* Begin *

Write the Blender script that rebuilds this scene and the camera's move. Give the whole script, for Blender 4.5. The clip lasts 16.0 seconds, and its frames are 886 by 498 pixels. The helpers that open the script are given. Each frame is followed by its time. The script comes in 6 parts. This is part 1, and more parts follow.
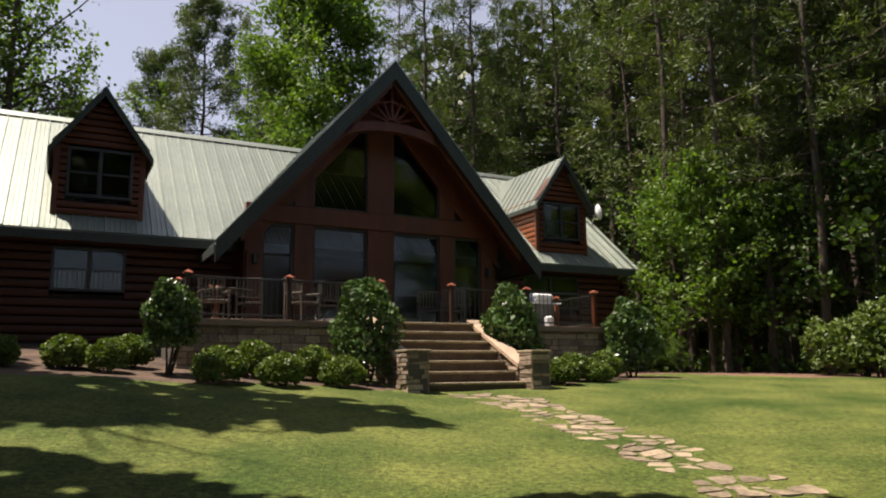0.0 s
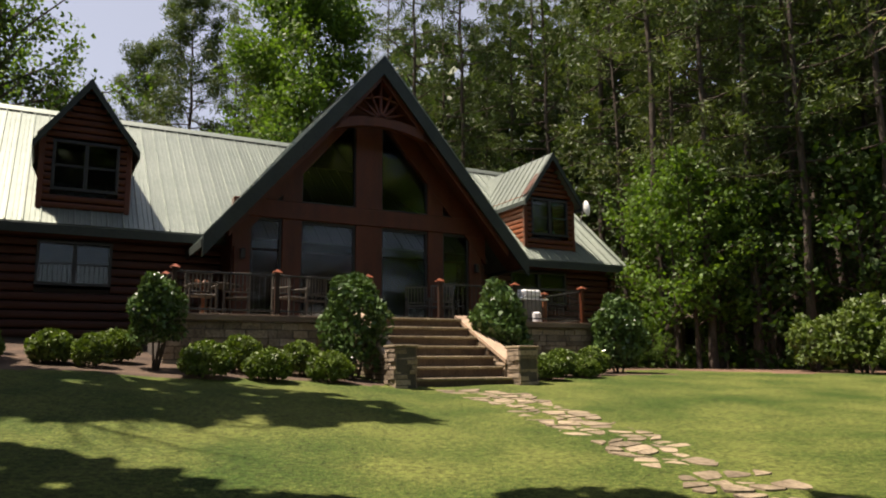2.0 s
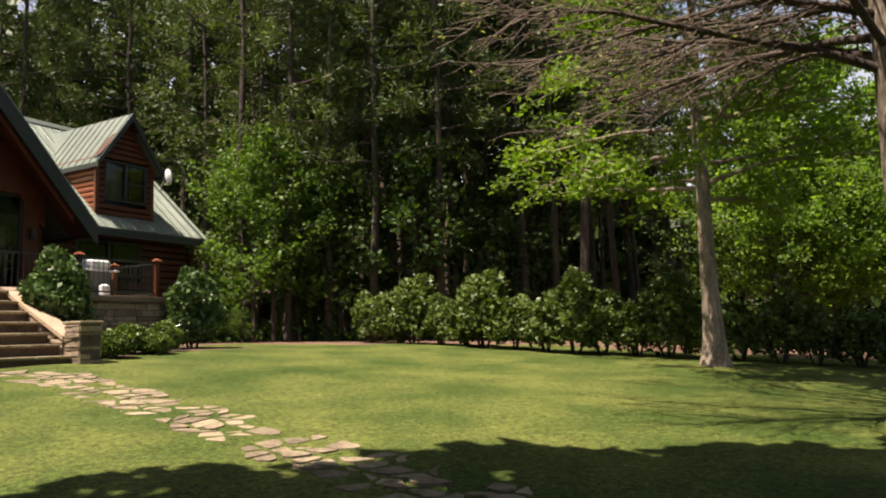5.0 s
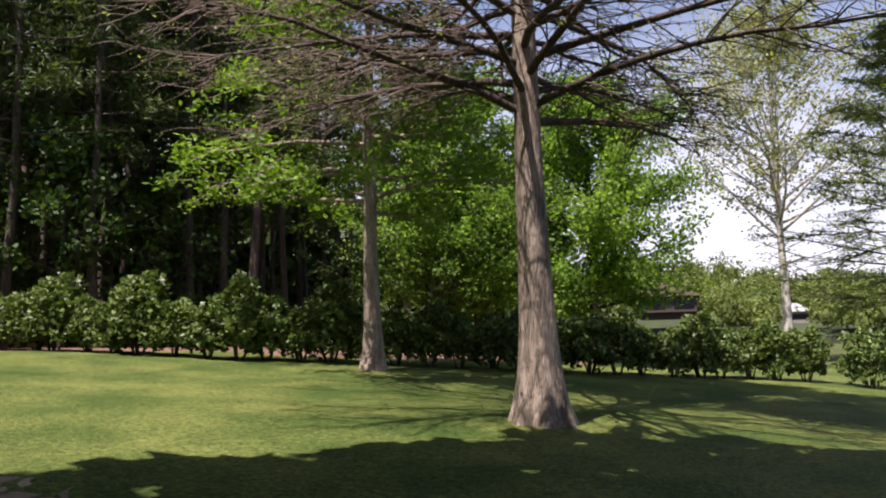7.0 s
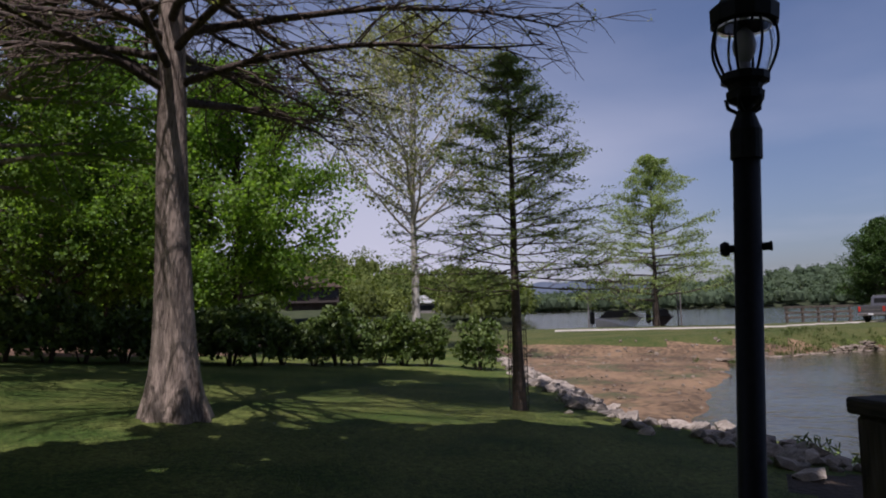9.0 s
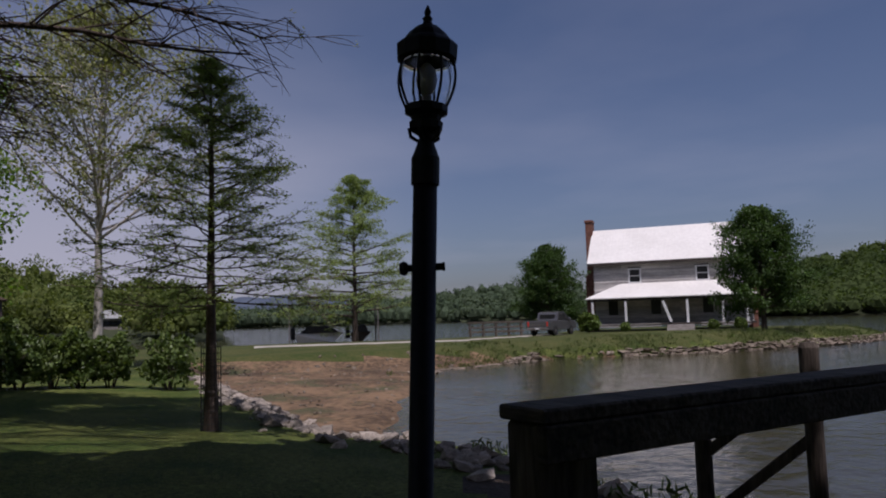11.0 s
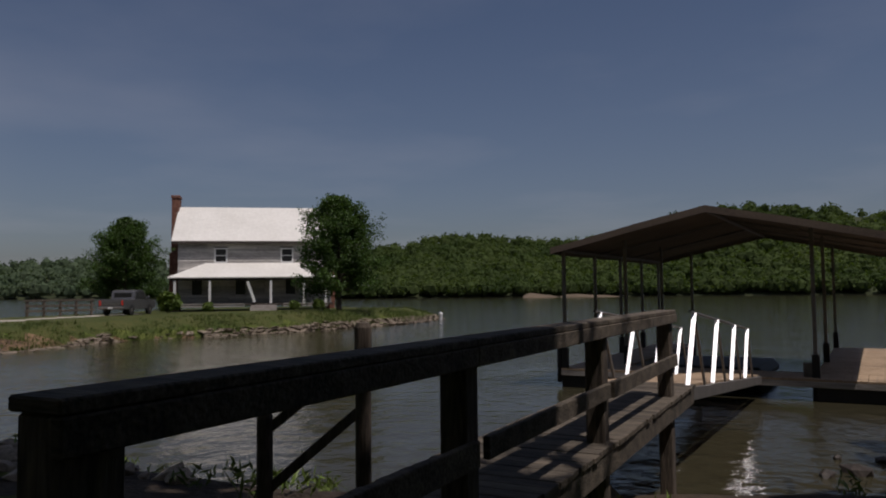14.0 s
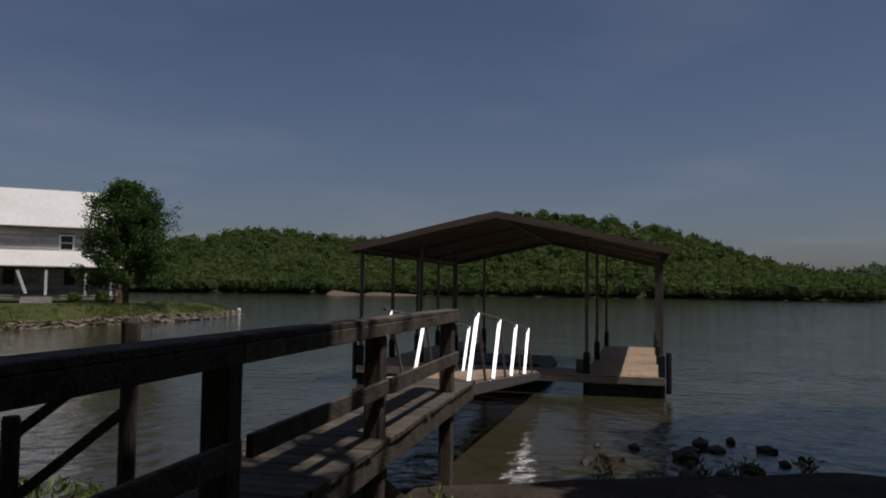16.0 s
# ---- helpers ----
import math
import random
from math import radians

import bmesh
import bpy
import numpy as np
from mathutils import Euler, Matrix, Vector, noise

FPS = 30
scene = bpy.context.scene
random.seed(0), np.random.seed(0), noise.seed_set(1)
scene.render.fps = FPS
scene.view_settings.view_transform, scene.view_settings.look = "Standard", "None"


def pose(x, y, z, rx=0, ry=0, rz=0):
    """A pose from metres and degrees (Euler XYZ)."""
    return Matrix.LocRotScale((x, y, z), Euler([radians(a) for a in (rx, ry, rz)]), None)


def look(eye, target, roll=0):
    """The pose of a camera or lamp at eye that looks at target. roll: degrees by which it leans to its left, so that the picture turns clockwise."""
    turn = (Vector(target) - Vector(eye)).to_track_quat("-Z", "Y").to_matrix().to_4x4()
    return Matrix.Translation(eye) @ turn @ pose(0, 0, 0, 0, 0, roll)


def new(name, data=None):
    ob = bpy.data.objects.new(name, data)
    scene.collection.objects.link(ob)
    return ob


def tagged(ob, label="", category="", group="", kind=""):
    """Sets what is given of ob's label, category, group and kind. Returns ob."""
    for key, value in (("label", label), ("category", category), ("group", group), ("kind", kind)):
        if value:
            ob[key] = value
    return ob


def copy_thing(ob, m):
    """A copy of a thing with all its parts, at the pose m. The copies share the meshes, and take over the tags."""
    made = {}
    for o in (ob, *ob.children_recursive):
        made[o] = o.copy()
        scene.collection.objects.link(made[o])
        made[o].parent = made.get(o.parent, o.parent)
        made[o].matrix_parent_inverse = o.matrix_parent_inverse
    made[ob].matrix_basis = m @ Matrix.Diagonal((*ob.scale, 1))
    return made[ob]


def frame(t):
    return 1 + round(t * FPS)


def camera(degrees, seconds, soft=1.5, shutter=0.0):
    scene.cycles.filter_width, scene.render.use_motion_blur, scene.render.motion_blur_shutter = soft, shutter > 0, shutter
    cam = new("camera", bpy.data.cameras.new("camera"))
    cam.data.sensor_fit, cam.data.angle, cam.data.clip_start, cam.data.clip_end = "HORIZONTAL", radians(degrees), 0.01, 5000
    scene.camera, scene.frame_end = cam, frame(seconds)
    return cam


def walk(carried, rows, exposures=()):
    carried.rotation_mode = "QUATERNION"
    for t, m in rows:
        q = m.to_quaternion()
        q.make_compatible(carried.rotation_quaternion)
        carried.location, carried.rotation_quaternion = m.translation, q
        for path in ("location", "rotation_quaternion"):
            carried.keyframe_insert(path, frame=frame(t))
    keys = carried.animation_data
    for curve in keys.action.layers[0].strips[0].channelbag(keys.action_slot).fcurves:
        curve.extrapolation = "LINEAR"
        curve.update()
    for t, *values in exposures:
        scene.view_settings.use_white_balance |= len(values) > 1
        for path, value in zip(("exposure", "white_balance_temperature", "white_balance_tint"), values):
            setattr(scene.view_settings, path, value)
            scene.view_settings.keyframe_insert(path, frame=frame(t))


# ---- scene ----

* End *

INSTRUCTIONS TO FOLLOW
Report all lines of the data above that include the string "given".

TASK RESULT
Write the Blender script that rebuilds this scene and the camera's move. Give the whole script, for Blender 4.5. The clip lasts 16.0 seconds, and its frames are 886 by 498 pixels. The helpers that open the script are given. Each frame is followed by its time. The script comes in 6 parts. This is part 1, and more parts follow.
    """Sets what is given of ob's label, category, group and kind. Returns ob."""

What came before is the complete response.